Demand Picture Shows Mixed Signals
Regional gas demand reached 98.6 bcf/day (up 9.2% year-over-year), while LNG export terminal flows approximated 18.5 bcf/day, up 4.4% week-over-week. Electricity generation provided secondary support, with US electricity output rising 5.33% year-over-year to 75,586 GWh for the week ending November 15, and marking a 2.9% year-over-year increase over the preceding 52-week period.
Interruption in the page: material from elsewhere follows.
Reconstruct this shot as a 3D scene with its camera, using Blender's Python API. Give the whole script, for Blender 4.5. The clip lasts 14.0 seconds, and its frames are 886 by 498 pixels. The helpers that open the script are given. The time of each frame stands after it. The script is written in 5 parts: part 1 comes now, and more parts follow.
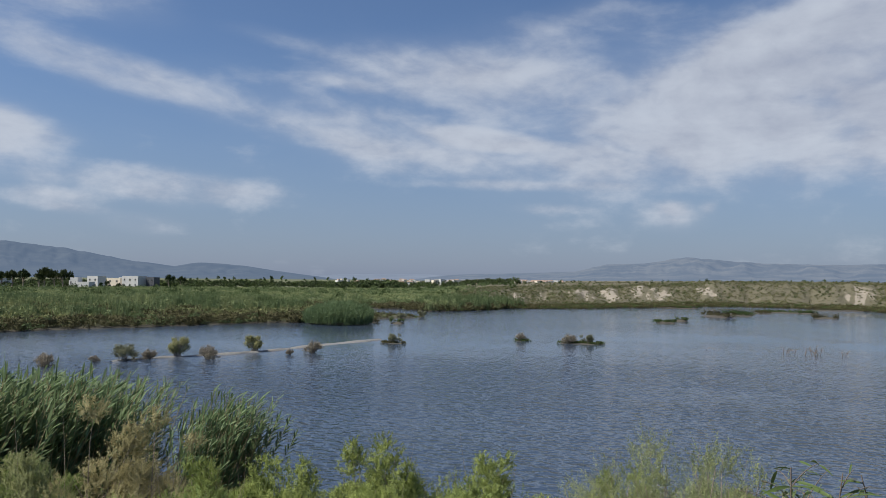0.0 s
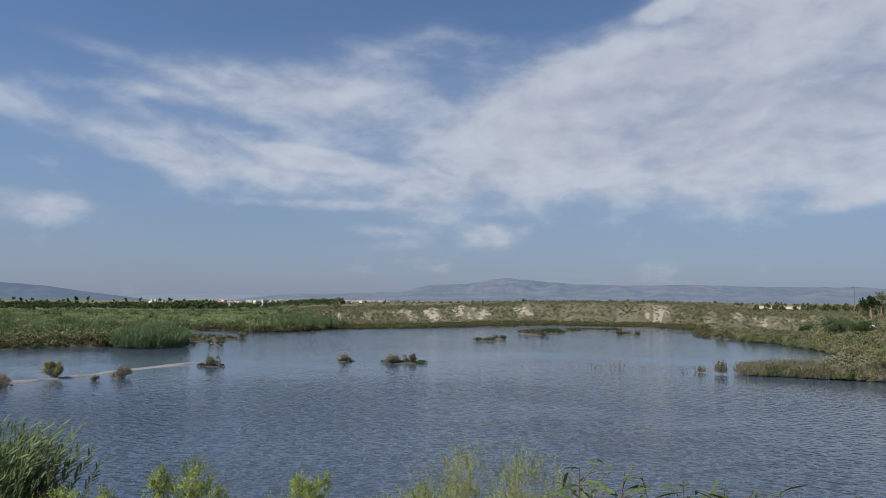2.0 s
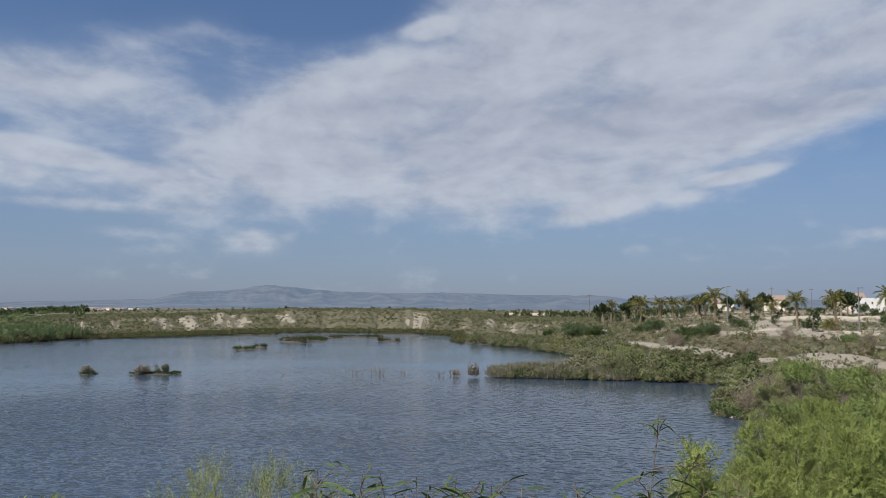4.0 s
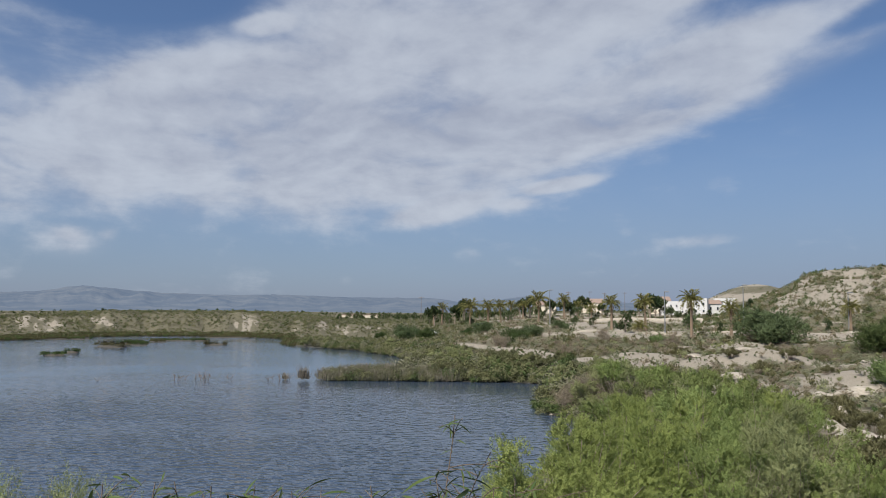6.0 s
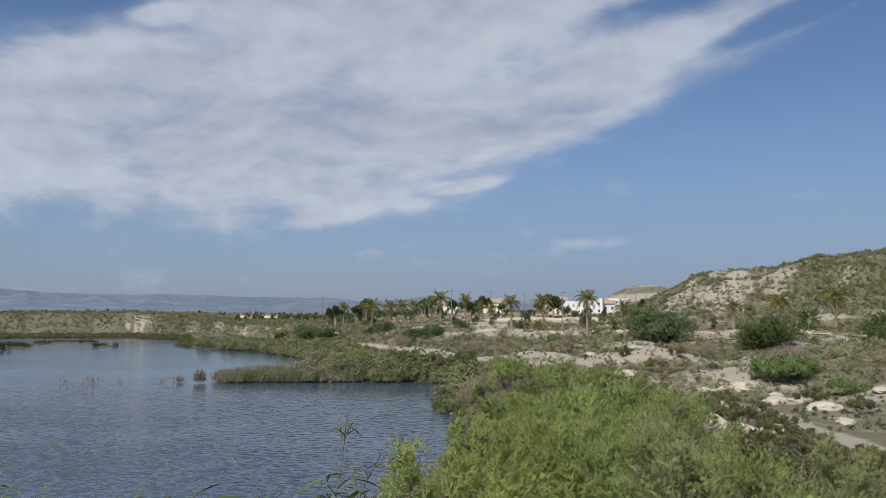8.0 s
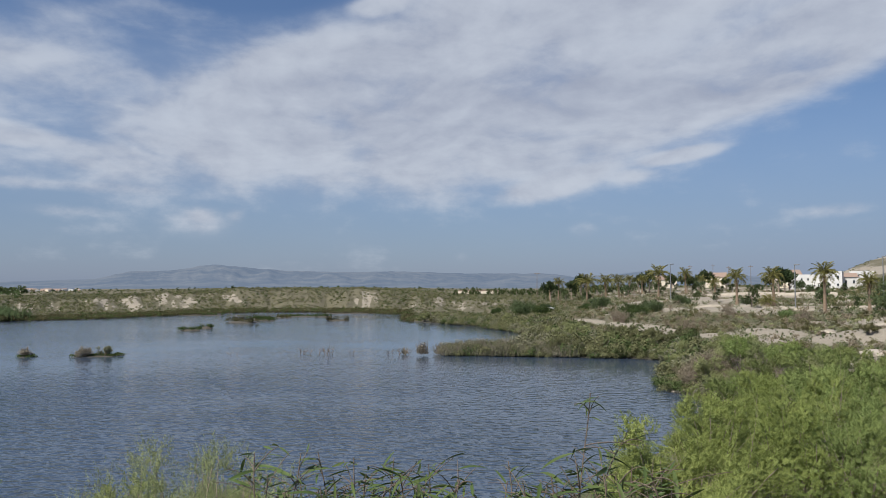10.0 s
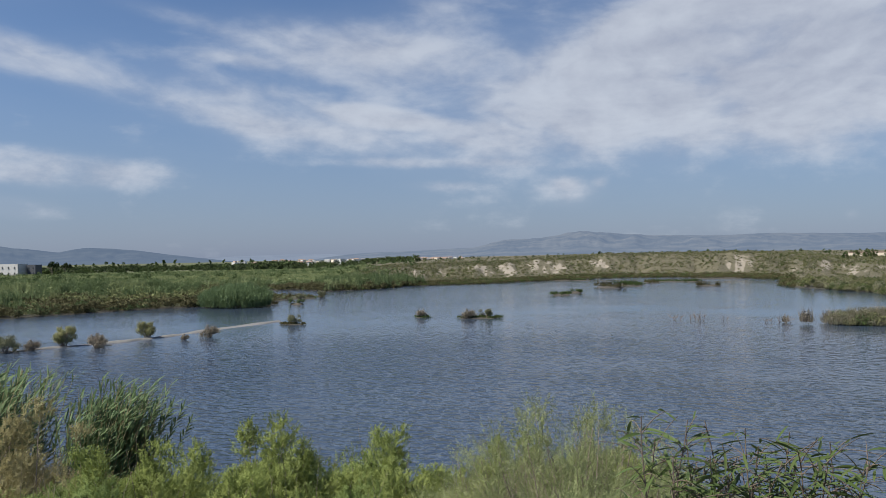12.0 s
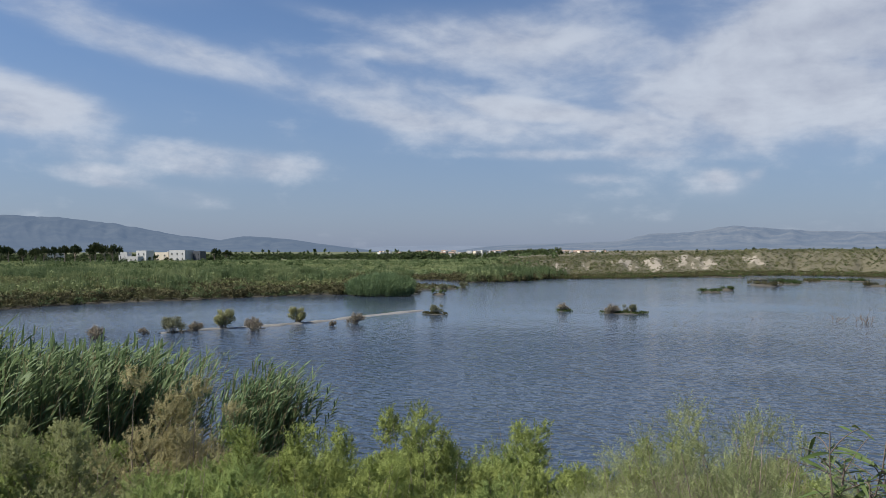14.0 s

Storage Levels Suggest Adequate Supply
Weekly inventory data delivered mixed messages for bulls. The EIA reported that natural gas inventories declined by 11 bcf for the week ended November 21—exceeding the market consensus expectation of a 9 bcf drawdown but remaining below the 5-year weekly average draw of 25 bcf. As of late November, cumulative inventories were 0.8% below year-ago levels while running 4.2% above 5-year seasonal norms, indicating sufficient supply positioning. European storage presented a tighter picture, with gas storage at 77% capacity as of November 26 versus the 88% 5-year average for this period.
Market Implications
The current environment reflects the interplay between structural production strength and seasonal demand cyclicality, with weather patterns emerging as the principal near-term price determinant.